Like Glassdoor, the new app Wagespot is a way to find out how much people earn, and where. Wagespot's founders are calling it a "Zillow for salary data."
The data are only beginning to emerge, since the app was launched on Tuesday. Bottom line, though: It's getting harder for companies to keep a lid on salary and benefits information in our "sharing economy."
Not only do we have salary-sharing apps such as Glassdoor and Wagespot, we also have "anonymous intra-messenger" apps such as Memo for venting and sharing all kinds of office gossip.
In fact, a new Adecco work trends study finds 65% of job seekers "frequently or sometimes" scan job listings via their mobile devices.
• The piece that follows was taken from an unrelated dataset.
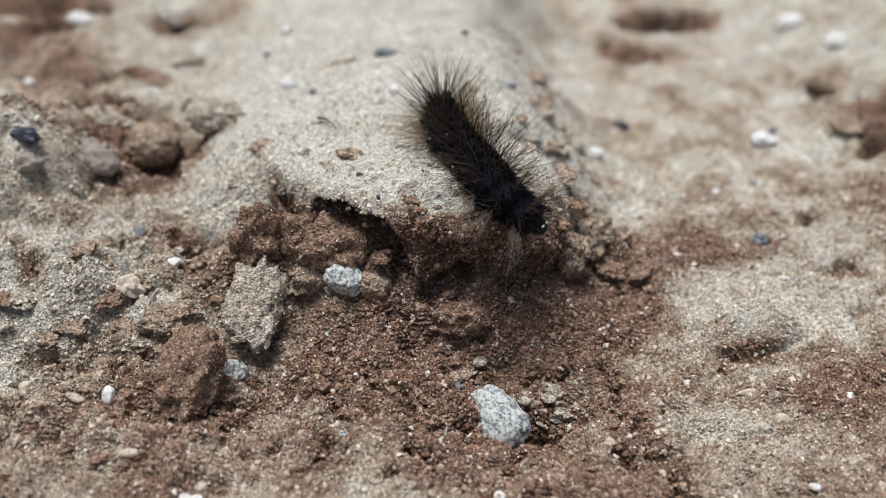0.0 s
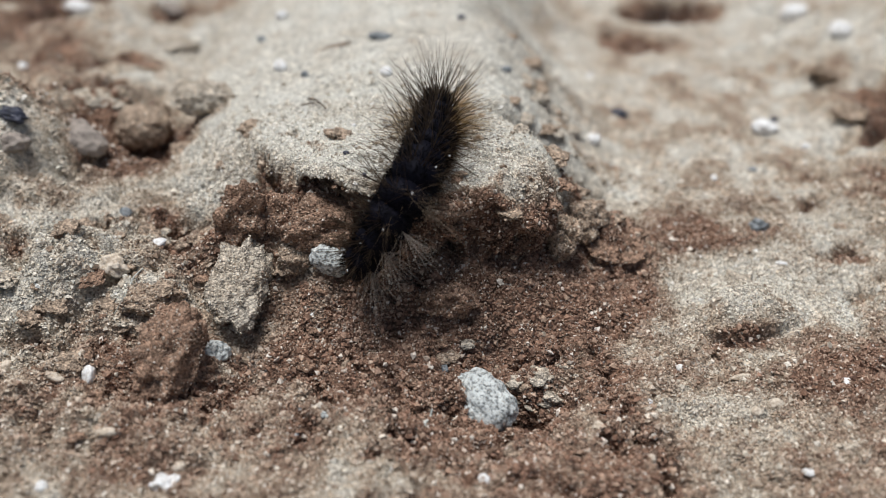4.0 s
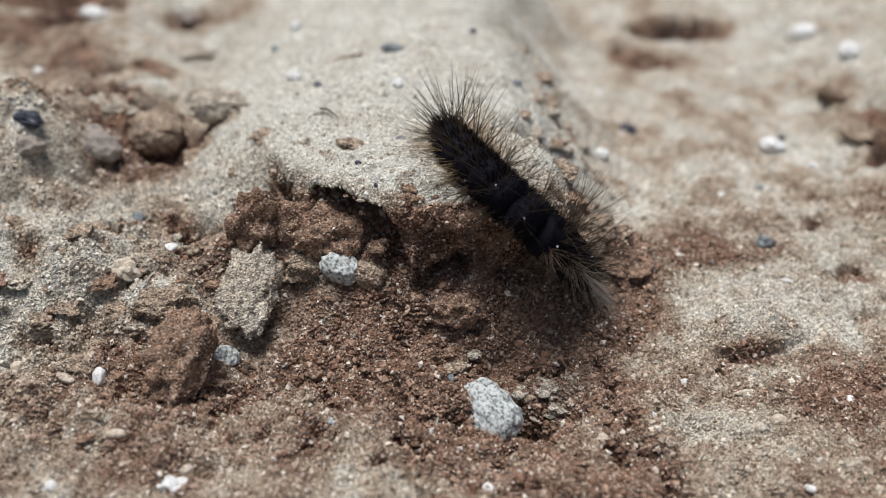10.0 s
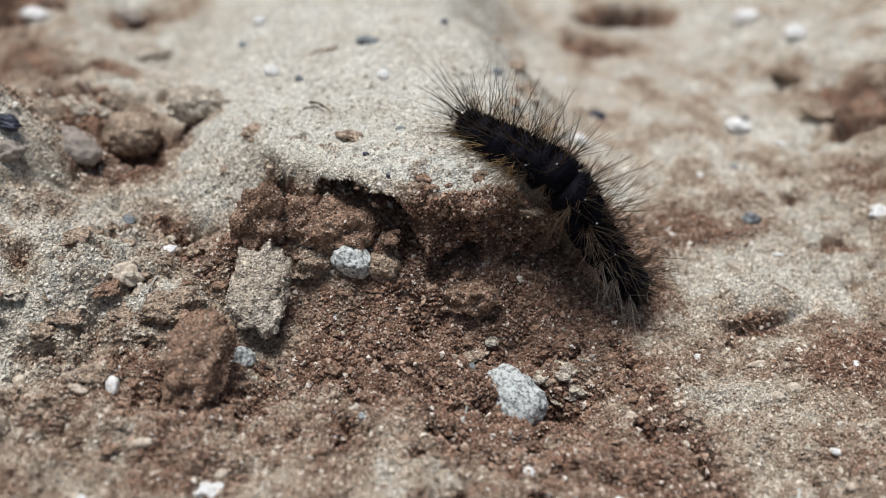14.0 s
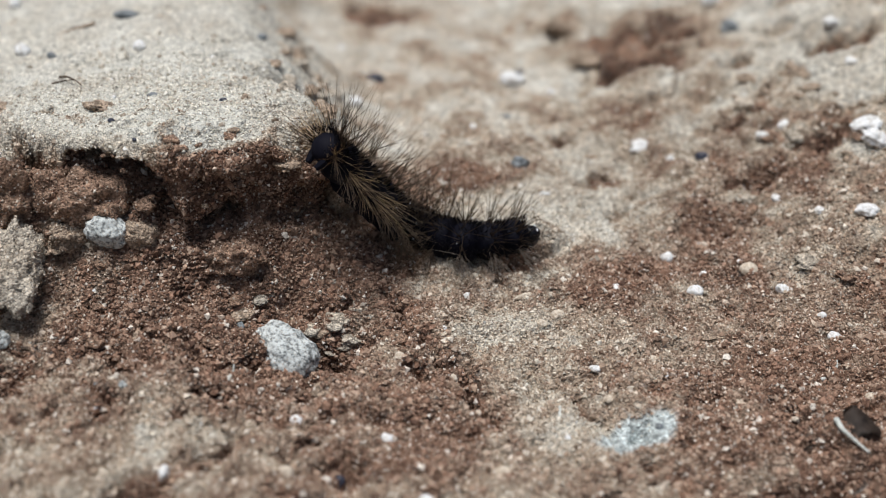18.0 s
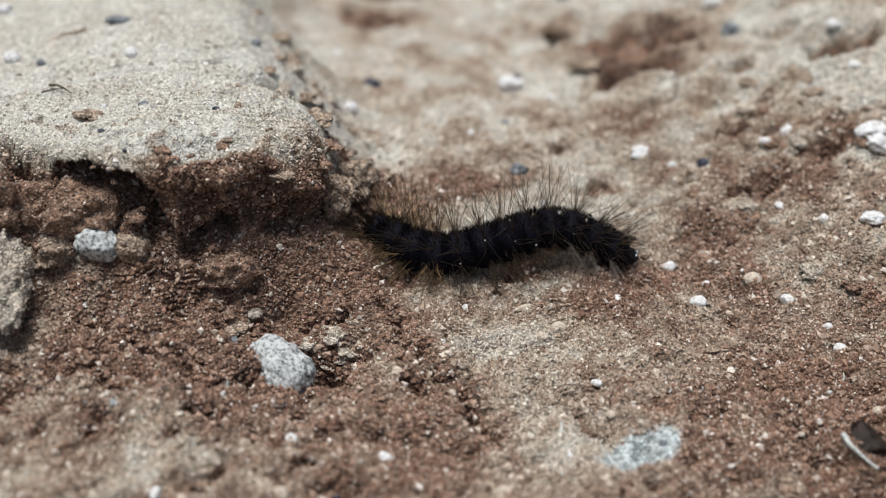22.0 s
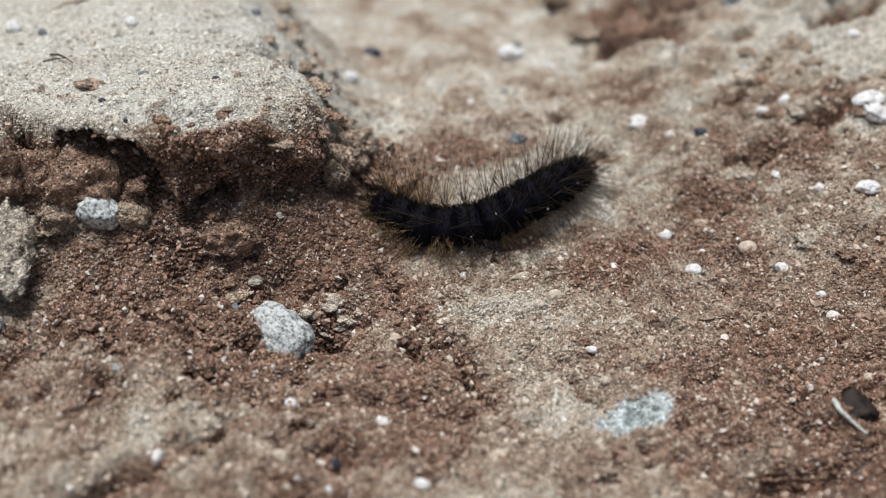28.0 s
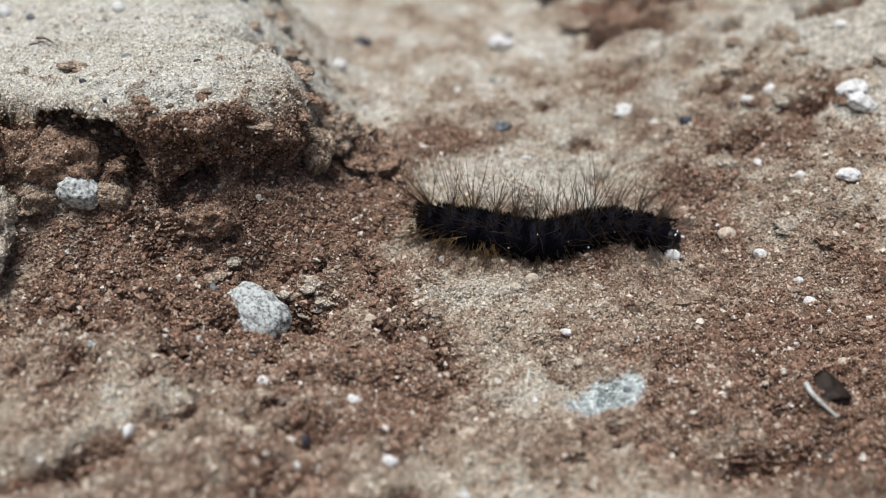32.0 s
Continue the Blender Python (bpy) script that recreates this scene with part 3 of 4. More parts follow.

A growing number of recruiters are mobile friendly these days, too.
Not surprisingly, some companies aren't always giving this newfangled workplace transparency a thumb's up.
The question is, will managers be forced into dreaded compensation conversations, or are many employees still in a Great Recession state of mind -- meaning they won't broach the topic for fear of losing their jobs?
Here is where we were economically, exactly seven years ago today. The S & P ended down 500 points, and international banks were making emergency rate cuts, among other dire economic measures.
Given the long, hard slog the last seven years have been employment-wise, many employees may not feel brave enough to raise the topic of a raise. Yet. For now, they're simply doing their research, keeping an eye on the job market, and networking, networking, networking.
Like Zillow can instantly connect potential home buyers with local real estate agents who can show them a listing, Wagespot hopes to connect interested, potential job seekers with local recruiters who can show them to their new, corner office.
So, there it is: Real estate meets job market online, cherry-picking our best, app-savvy talent right and left. No word on whether there's a "swipe left" feature for employers, though.